Is
50,4-7; Sal 21 (22); Fil 2,6-11; Mc 14,1 – 15,47
Gesù
agonizzante attribuisce a sé la preghiera di lamentazione del Sal 21
riprendendone le prime battute (cf. Mc 15,34), che noi ripetiamo oggi come
ritornello del salmo responsoriale: “Dio mio, Dio mio, perché mi hai
abbandonato?”. Questo salmo è un testo di grande desolazione, segnato da
immagini forti prettamente orientali. L’orante, immerso nella sofferenza e
vicino alla morte, sente il silenzio di Dio e l’ostilità degli uomini. Ma
all’improvviso, la supplica diventa fiduciosa attesa dell’aiuto di Dio e poi
ringraziamento festoso al Signore, re dell’universo. All’inizio della settimana
di passione, questa preghiera ci introduce adeguatamente nella celebrazione del
mistero pasquale di Gesù, che va dalla morte alla vita, dal sepolcro alla
risurrezione.
L’Unto
del Signore, il Messia che è stato accolto dalle folle di Gerusalemme osannanti
è quello stesso Gesù che, pochi giorni dopo, è stato consegnato ai suoi nemici
e messo in croce. I due momenti non sono dissociabili, come non lo sono il
momento della morte in croce e quello della risurrezione.
La
prima lettura ci proietta dall’esperienza dolorosa e personale del profeta alla
sofferenza redentrice di Cristo, narrata da san Marco nel lungo brano
evangelico odierno con uno stile scarno e plastico e con particolari
accentuazioni del carattere drammatico e sconcertante della passione di Gesù. Il
racconto della passione viene interpretato come il compimento della missione
storica di Gesù. Tutto il vangelo di san Marco è orientato alla passione di
Gesù, a tal punto che qualcuno ha detto che questo vangelo è un racconto della
passione con una lunga introduzione. Con grande consapevolezza e libertà, Gesù
percorre il cammino della sua vita che ha come traguardo la morte in croce. La
sua passione il Signore esteriormente l’ha subita, ma interiormente e
volontariamente l’ha presa su di sé. Per lui la morte in croce non è un
incidente inatteso, è una vera scelta. Questa libertà sovrana di Gesù è
espressione della sua obbedienza totale al Padre. E’ ciò che ricorda san Paolo
nella seconda lettura: “umiliò se stesso facendosi obbediente fino alla morte e
a una morte di croce”.
Le ultime parole di Gesù sono quelle
drammatiche con cui inizia il Sal 21: “Dio mio, Dio mio, perché mi hai
abbandonato?”. Noi sappiamo che non ci sono salmi di disperazione né salmisti
che credono in un vero abbandono di Dio; anzi, i salmi che esprimono la
preghiera di un sofferente sono sempre colmi di fiducia, di fede e speranza.
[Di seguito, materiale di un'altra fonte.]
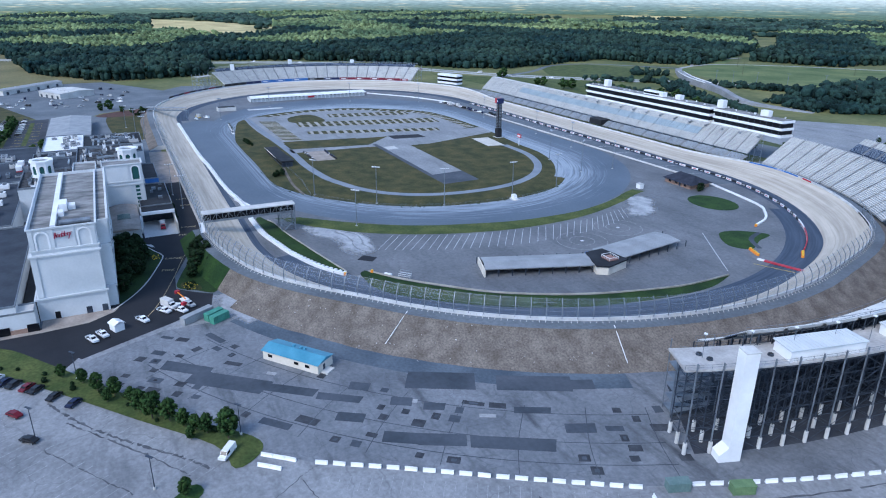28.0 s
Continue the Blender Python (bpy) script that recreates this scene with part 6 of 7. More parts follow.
# seams of the old lot
for s_ in (33, 45, 53.3):
    tagged(loft([(s_, 0.053, 0), (s_ + 0.28, 0.053, 0)], 74, 190, 5).ob("line_seam", ASPHALT_DARK), "dark sealed seam in the old asphalt", "marking", "", "structure")
for u in along(80, 190, 14):
    strip("line_seam", [tuple(mile(u, 30)), tuple(mile(u - 1.2, 45)), tuple(mile(u - 1, 58))], 0.2, 0.056, ASPHALT_DARK, "thin dark joint across the old asphalt", "marking")
tagged(loft([(14.5, 0.045, 0), (21.5, 0.045, 0)], 70, 190, 6).ob("road_perimeter", ROAD_BLUE), "dark blue-grey service road at the foot of the bank", "road", "", "structure")
tagged(loft([(52, 0.045, 0), (62, 0.045, 0)], 195, 470, 6).ob("road_perimeter", ASPHALT_OLD), "dark worn service road behind the grandstand", "road", "", "structure")
# floor under the stand takes a darker asphalt in place of shade
sheet("pavement_underdeck", [mile(u, 21) for u in along(199, U_FRONT - 20, 8)] + [mile(u, 50) for u in along(194, U_FRONT - 20, 8)][::-1], 0.06, STAFF_LOT, "asphalt below the grandstand, painted dark with its shade", "pavement")
# concrete barrier rows


def barrier_row(pts, L_=3.0, gap=1.3):
    ln = smooth_line(pts, 12)
    dist = [0.0]
    for a, b in zip(ln, ln[1:]):
        dist.append(dist[-1] + (b - a).length)
    pos_ = 0.0
    while pos_ + L_ < dist[-1]:
        i = max(j for j in range(len(dist)) if dist[j] <= pos_)
        i = min(i, len(ln) - 2)
        f = (pos_ - dist[i]) / max(1e-6, dist[i + 1] - dist[i])
        p = ln[i].lerp(ln[i + 1], f)
        d_ = (ln[i + 1] - ln[i]).normalized()
        c = p + d_ * L_ / 2
        o = new("jersey_barrier", JERSEY)
        o.matrix_basis = pose(c.x, c.y, 0.03, 0, 0, math.degrees(math.atan2(d_.y, d_.x)) + rp.uniform(-2, 2))
        tagged(o, "white concrete road barrier standing on the car park", "barrier", "jersey barriers")
        pos_ += L_ + gap


so = Soup()
prof = [(-0.4, 0), (-0.4, 0.12), (-0.16, 0.4), (-0.11, 0.95), (0.11, 0.95), (0.16, 0.4), (0.4, 0.12), (0.4, 0)]
so.add([(x_, y_, z_) for x_ in (-1.5, 1.5) for y_, z_ in prof], [tuple(range(8)), tuple(range(8, 16))[::-1]] + [(i, i + 8, (i + 1) % 8 + 8, (i + 1) % 8) for i in range(8)])
_o = so.ob("jersey_barrier", WHITE)
JERSEY = _o.data
bpy.data.objects.remove(_o)
barrier_row([(367, -163.5), (379, -144), (391, -125.4), (402.5, -107), (408.5, -97)])
barrier_row([(411.5, -88), (420, -67), (427.5, -45), (436, -18.5), (441, 10)])
barrier_row([(410.5, -98.5), (421.5, -103), (434, -109.5), (446, -115)], 3.0, 0.7)
barrier_row([(384, -199), (388.5, -191.5), (400.5, -173), (412.6, -155), (422, -140), (432, -124)])
barrier_row([(358.5, -174.5), (366, -165.5)], 3, 0.1)
barrier_row([(362, -176), (367.5, -169.5)], 3, 0.1)
for x, y, r_, mt in ((411, -92, 70, GREY_GREEN), (418, -79.5, 68, OLIVE)):
    t = thing("dumpster", "green steel roll-off bin on the car park", "bin", "roll-off bins", pose(x, y, 0.03, 0, 0, r_))
    Soup().box(-2.6, -1.2, 0.1, 2.6, 1.2, 2.3).ob("body", mt, t)
    Soup().box(-2.7, -1.3, 2.3, 2.7, 1.3, 2.45).ob("lid", mt, t)
    for k in range(5):
        Soup().box(-2.4 + k * 1.15, -1.3, 0.15, -2.2 + k * 1.15, -1.2, 2.3).ob("rib", mt, t)
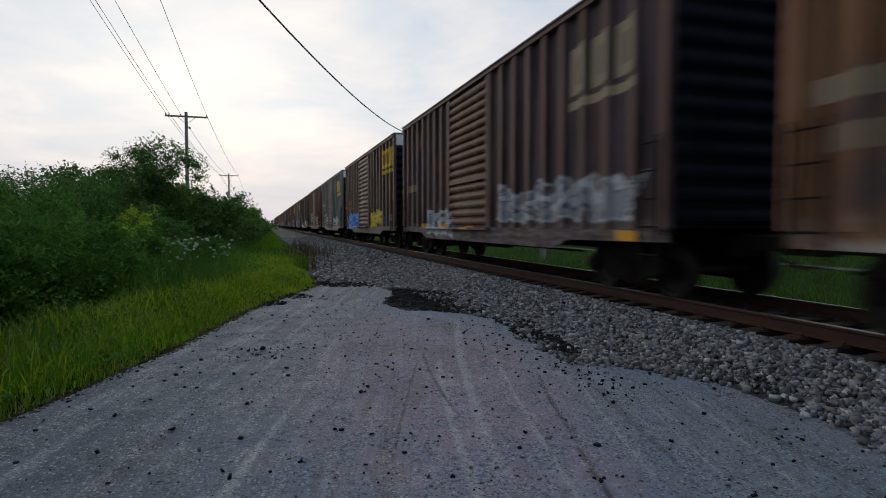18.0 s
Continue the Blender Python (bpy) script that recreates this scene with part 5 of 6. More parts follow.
boxcar(87.1, 102.3, 5.05, BROWN, RST, [
        (0.084, 0.178, 2.08, 2.66, (0.36, 0.18, 0.04), "soft"), (0.225, 0.365, 1.62, 2.95, (0.36, 0.085, 0.15), "soft"), (0.084, 0.192, 1.28, 2.0, (0.42, 0.39, 0.40), "soft"), (0.19, 0.24, 1.3, 1.85, (0.02, 0.02, 0.022), "soft"), (0.357, 0.42, 0.95, 1.42, PURP, "soft"), (0.362, 0.42, 0.70, 0.98, (0.12, 0.20, 0.36), "soft"), (0.045, 0.11, 0.88, 1.62, PURP, "soft"),
        (0.241, 0.358, 1.24, 1.80, (0.75, 0.36, 0.05), "tag"), (0.242, 0.36, 1.62, 1.86, (0.66, 0.60, 0.55), "soft"), (0.104, 0.364, 0.64, 1.40, LIME, "tag"), (0.357, 0.415, 1.36, 1.62, WHT, "soft"), (0.0292, 0.0786, 1.29, 1.56, AMB, "block"),
        (0.411, 0.428, 1.66, 1.91, RFL, "block")], BROWN, "plug", label="grey-brown boxcar with lime, pink and white sprayed paint", dusty=0.2)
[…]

Qui è il Figlio che si lamenta e si abbandona al Padre. Come nel Getsemani,
l’angoscia lo attanaglia, e come là chiede aiuto al Padre. E’ una invocazione a
Dio in forma di domanda che avrà una risposta solo dopo la morte di Gesù. Il
centurione che gli sta di fronte, vistolo spirare in quel modo, esclama:
“Davvero quest’uomo era Figlio di Dio!”. Non sappiamo cosa il centurione pagano
abbia potuto capire; nelle sue parole noi riconosciamo l’atto di fede della
comunità cristiana. E’ lì e in quel momento che paradossalmente si rivela la
vera identità di Gesù, e si verifica l’autenticità della fede cristiana. In
questa scena si riassume quindi il percorso interiore che san Marco propone ai
lettori del suo vangelo. Solo chi segue Gesù fino al luogo della crocifissione
è in grado di riconoscerlo e proclamarlo Figlio di Dio. La croce è il vertice
della rivelazione di Dio. E’ nel dono totale di Cristo che Dio rivela il suo
amore gratuito e la strada della salvezza per ciascuno di noi.